Manifestement, en tant que parlementaires, nous avons commis une certaine faute en votant cette loi, car elle ne permet pas de réaliser de façon convenable le mandat constitutionnel qui était le nôtre. Ce que nous suggérons, c'est de refuser la prise d'acte du RD 1393, mais de tenir compte des recommandations figurant à la fin du rapport de commission, qui préconisent notamment d'adapter la loi. La commission législative va donc se retrouver avec une proposition du Conseil d'Etat concernant une nouvelle loi sur la médiation administrative. La suggestion que nous avons formulée au sein de la commission de contrôle de gestion est peut-être de faire tout autre chose, comme le souhaiterait probablement le député Cuendet, et de réformer totalement le système de médiation administrative. Je vous remercie.

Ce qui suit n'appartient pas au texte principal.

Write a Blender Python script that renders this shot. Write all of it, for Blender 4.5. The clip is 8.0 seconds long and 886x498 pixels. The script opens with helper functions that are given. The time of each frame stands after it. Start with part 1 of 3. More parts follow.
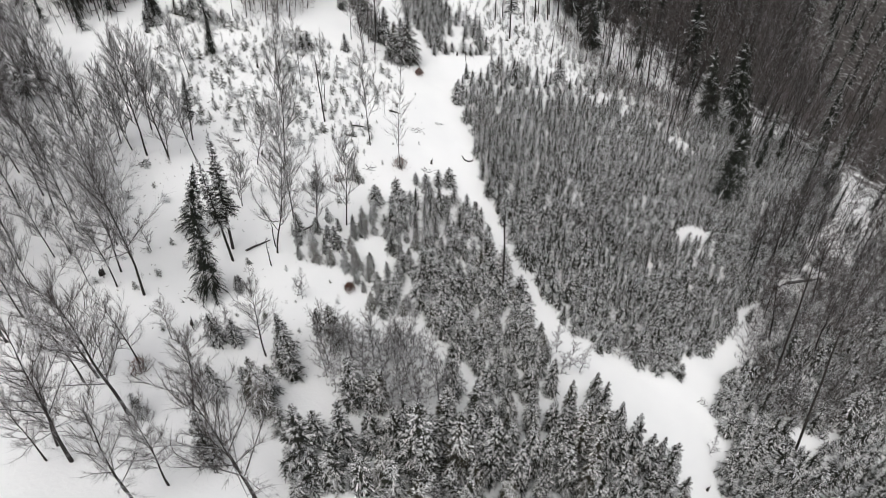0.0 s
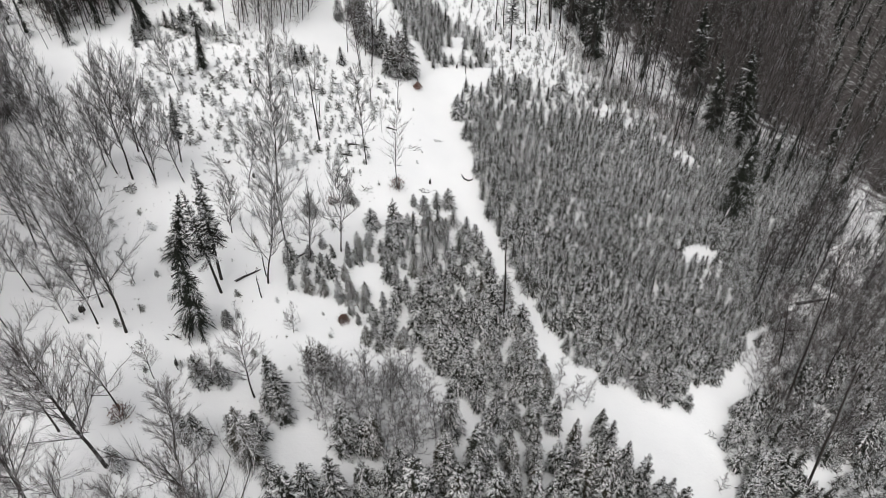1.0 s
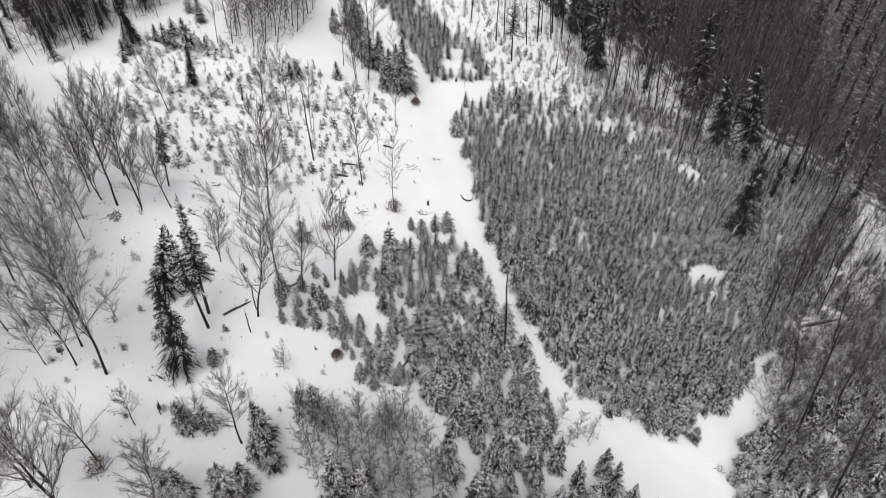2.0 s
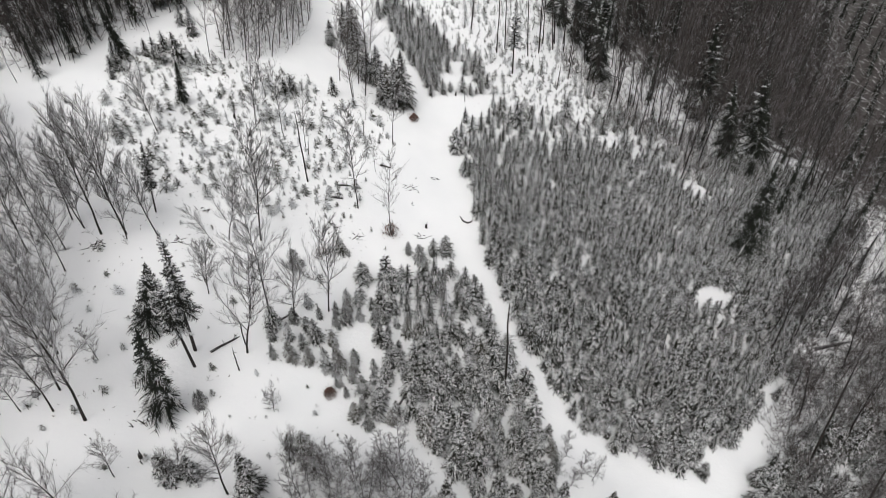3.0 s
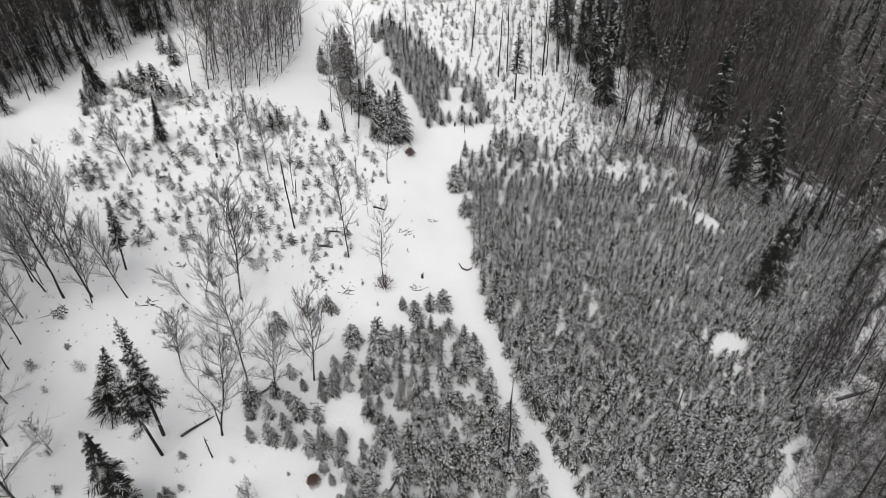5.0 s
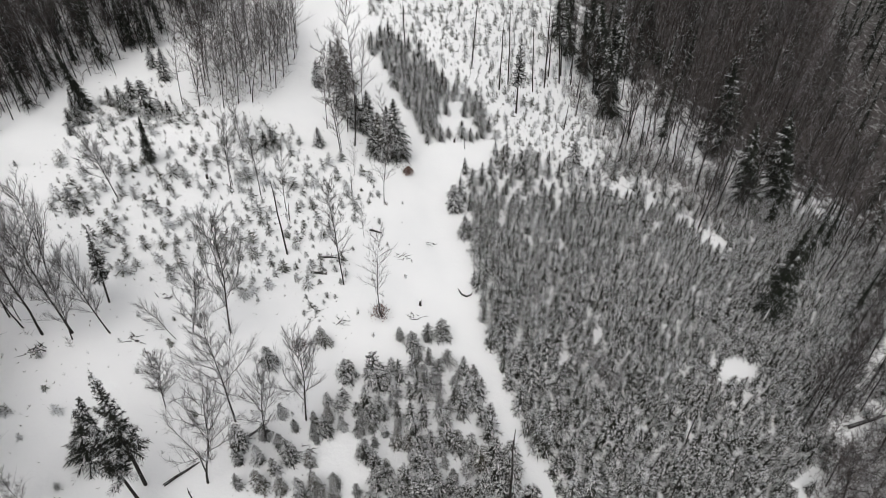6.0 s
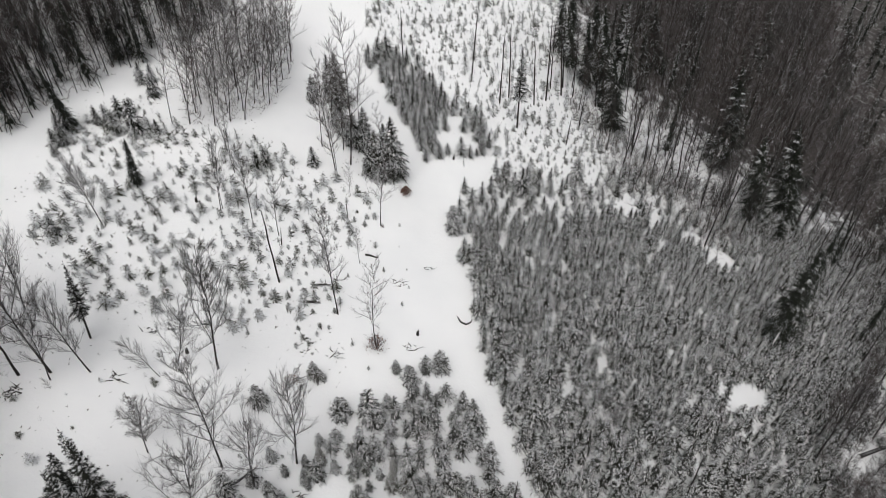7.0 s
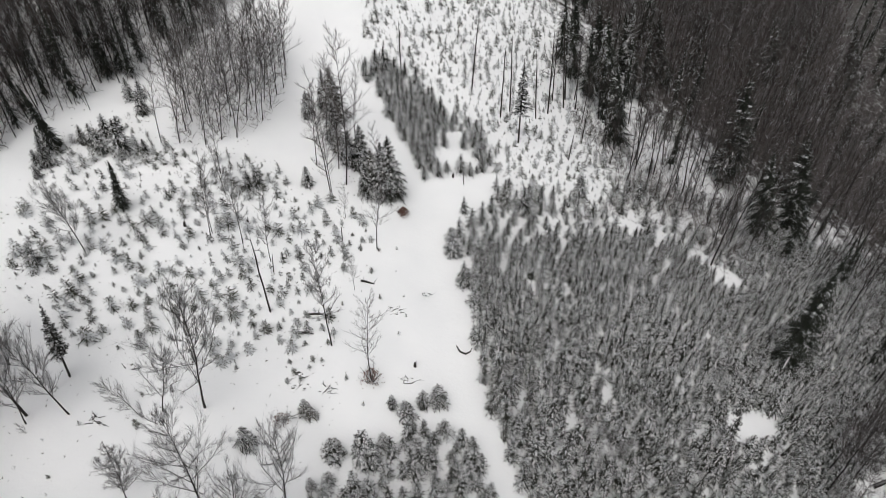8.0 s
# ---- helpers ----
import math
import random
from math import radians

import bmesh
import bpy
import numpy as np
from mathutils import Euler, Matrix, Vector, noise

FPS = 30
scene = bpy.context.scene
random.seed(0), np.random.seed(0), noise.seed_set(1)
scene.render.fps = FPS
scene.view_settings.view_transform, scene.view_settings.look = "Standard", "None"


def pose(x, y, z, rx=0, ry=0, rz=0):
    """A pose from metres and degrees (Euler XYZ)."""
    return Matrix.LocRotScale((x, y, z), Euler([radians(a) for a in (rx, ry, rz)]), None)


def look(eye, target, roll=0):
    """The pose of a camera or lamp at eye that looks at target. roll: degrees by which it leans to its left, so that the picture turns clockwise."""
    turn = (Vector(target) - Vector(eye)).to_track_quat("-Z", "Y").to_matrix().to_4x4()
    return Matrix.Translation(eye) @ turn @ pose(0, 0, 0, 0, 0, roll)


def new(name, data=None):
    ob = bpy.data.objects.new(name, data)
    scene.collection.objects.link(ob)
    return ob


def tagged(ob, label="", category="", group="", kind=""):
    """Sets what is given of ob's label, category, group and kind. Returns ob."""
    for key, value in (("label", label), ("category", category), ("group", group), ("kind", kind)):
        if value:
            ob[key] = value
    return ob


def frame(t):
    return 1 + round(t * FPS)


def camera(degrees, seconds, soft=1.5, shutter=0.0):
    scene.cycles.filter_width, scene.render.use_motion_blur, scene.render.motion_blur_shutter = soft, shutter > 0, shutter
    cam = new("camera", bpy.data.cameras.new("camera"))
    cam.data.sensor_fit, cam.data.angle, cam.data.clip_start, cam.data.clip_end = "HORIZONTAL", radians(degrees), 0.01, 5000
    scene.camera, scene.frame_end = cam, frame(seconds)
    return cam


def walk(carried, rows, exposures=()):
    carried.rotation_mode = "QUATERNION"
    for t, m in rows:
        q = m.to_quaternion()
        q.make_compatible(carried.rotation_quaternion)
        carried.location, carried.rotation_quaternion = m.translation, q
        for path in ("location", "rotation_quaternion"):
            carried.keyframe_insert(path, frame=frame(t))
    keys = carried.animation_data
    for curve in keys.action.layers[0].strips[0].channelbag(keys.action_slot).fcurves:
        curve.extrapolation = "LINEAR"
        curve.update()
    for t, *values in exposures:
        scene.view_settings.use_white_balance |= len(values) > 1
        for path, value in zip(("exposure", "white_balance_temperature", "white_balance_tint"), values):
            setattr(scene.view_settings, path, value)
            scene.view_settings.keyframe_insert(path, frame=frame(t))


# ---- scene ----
cam = camera(65.5, 8.0, soft=0.5)
METRES, EYE, TILT, LEAN, TURN = 26.0, 46.0, -43.5, 0.0, 0.0
ROWS = [
    (0.0, 0.0000, 0.0000, 0.0000, 0.000, 0.000, 0.00),
    (0.5, 0.0028, 0.0503, 0.0480, 0.009, -0.017, -0.03),
    (1.0, 0.0052, 0.0995, 0.0973, -0.000, -0.043, -0.06),
    (1.5, 0.0078, 0.1482, 0.1458, -0.009, -0.068, -0.08),
    (3.0, 0.0140, 0.2920, 0.2927, -0.043, -0.145, -0.21),
    (3.5, 0.0161, 0.3401, 0.3406, -0.043, -0.170, -0.25),
    (4.0, 0.0185, 0.3882, 0.3876, -0.043, -0.187, -0.28),
    (4.5, 0.0208, 0.4372, 0.4340, -0.043, -0.187, -0.32),
    (6.0, 0.0257, 0.5821, 0.5734, -0.051, -0.213, -0.44),
    (6.5, 0.0278, 0.6303, 0.6183, -0.060, -0.204, -0.46),
    (7.0, 0.0306, 0.6777, 0.6631, -0.043, -0.187, -0.46),
    (7.5, 0.0331, 0.7253, 0.7072, -0.034, -0.179, -0.48),
    (8.0, 0.0355, 0.7726, 0.7517, -0.026, -0.179, -0.50),
]
walk(cam, [(t, pose(0, 0, EYE, TILT, LEAN, TURN) @ pose(METRES * x, METRES * y, METRES * z, 90 + pitch, roll, yaw)) for t, x, y, z, yaw, pitch, roll in ROWS], exposures=[(0.0, 0.05), (4.0, -0.07), (8.0, -0.19)])

# ---- light: a high grey overcast sky ----
world = bpy.data.worlds.new("overcast_sky")
scene.world = world
world.use_nodes = True
wn, wl = world.node_tree.nodes, world.node_tree.links
sky = wn.new("ShaderNodeTexSky")
sky.sky_type, sky.sun_disc = "NISHITA", False
sky.sun_elevation, sky.sun_rotation = radians(58), radians(200)
sky.air_density, sky.dust_density, sky.ozone_density = 1.0, 4.0, 1.0
grey = wn.new("ShaderNodeHueSaturation")
grey.inputs["Saturation"].default_value = 0.12
wl.new(sky.outputs[0], grey.inputs["Color"])
wl.new(grey.outputs[0], wn["Background"].inputs["Color"])
wn["Background"].inputs["Strength"].default_value = 0.15
sun = new("sun", bpy.data.lights.new("sun", "SUN"))
sun.data.energy, sun.data.angle, sun.data.color = 1.1, radians(40), (1.0, 0.97, 0.93)
sun.matrix_world = look((-10, -10, 80), (0, 25, 0))
scene.view_settings.exposure = 0.0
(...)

M. Patrick Dimier (MCG). La médiation est, par nature, le meilleur moyen d'éviter les conflits. Si on sort de ce champ-là, on n'est forcément plus en adéquation avec ce principe. Il faut dès lors bien entendu, comme l'a suggéré M. Barbey en des termes extrêmement diplomatiques, revoir la copie, mais alors de fond en comble ! Et M. Eckert a raison lorsqu'il dit qu'on a failli en acceptant cette loi sur la médiation. Elle découle de l'article 120 de la constitution, donc il ne faut pas se tromper, car nous sommes soumis à une obligation constitutionnelle.

En plus de ça, la médiation est un excellent moyen pour adoucir ou amoindrir les conflits entre les administrés et l'administration, mais c'est un travail très sérieux ! On ne peut pas élire quelqu'un qui n'a pas les qualifications pour le mener à bien. Nous allons donc bien évidemment refuser cette prise d'acte, ce qui est quand même un comble pour la médiation, sachant que, sans l'Acte de médiation, la Suisse n'existerait pas ! Merci.

Le président. Merci, Monsieur le député. Monsieur Barbey, il ne vous reste plus de temps de parole. Je mets à présent aux voix la proposition de la commission, à savoir le refus de la prise d'acte du rapport.

Mise aux voix, cette proposition est adoptée par 58 oui contre 22 non (vote nominal). (Commentaires pendant la procédure de vote.)

Le rapport divers 1393 est donc rejeté.